I am processing a number of large text files, ie. converting them all from one format to another. There are some small differences in the original formats of the files, but - with a bit of pre-processing in a few cases - they are mostly being successfully converted with a bash shellscript I have created.
So far so good, but one thing is puzzling me. At one point the script sets a variable called $iterations
, so that it knows how many times to perform a particular for-loop. This value is determined by the number of empty lines in a temporary file that is created by the script.
Thus, the original version of my script contained the line:
iterations=$(cat tempfile | grep '^$' | wc -l)
This has worked fine so far with all but one of the text files, which didn't seem to set the $iterations
variable correctly, giving a value of '1' even though there appeared to be more than 20,000 empty lines in tempfile
.
However, having discovered grep -c
, I changed the line to:
iterations=$(cat tempfile | grep -c '^$')

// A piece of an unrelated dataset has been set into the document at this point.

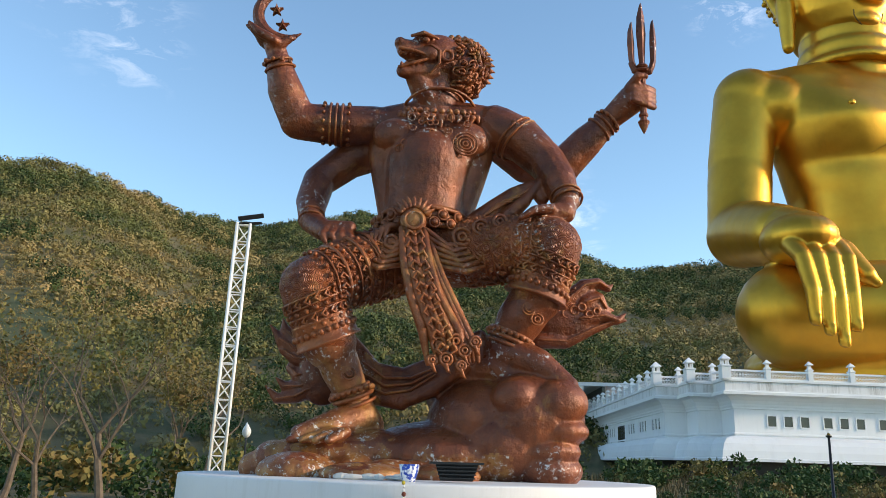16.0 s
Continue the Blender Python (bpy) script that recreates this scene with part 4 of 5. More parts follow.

and the script suddenly worked, ie. $iterations
was set correctly.
Can anyone explain why the two versions produce different results? And why the first version would work on some files and not others? Is there some upper limit value above which wc -l
defaults to 1? The file which wouldn't work with the first version is one of the largest, but not the largest in the set (which converted correctly the first time).
If the input is not a text file, then grep
will print the single line Binary file (standard input) matches
, and wc -l
will count that line! But grep -c
will happily count the number of matches in the file.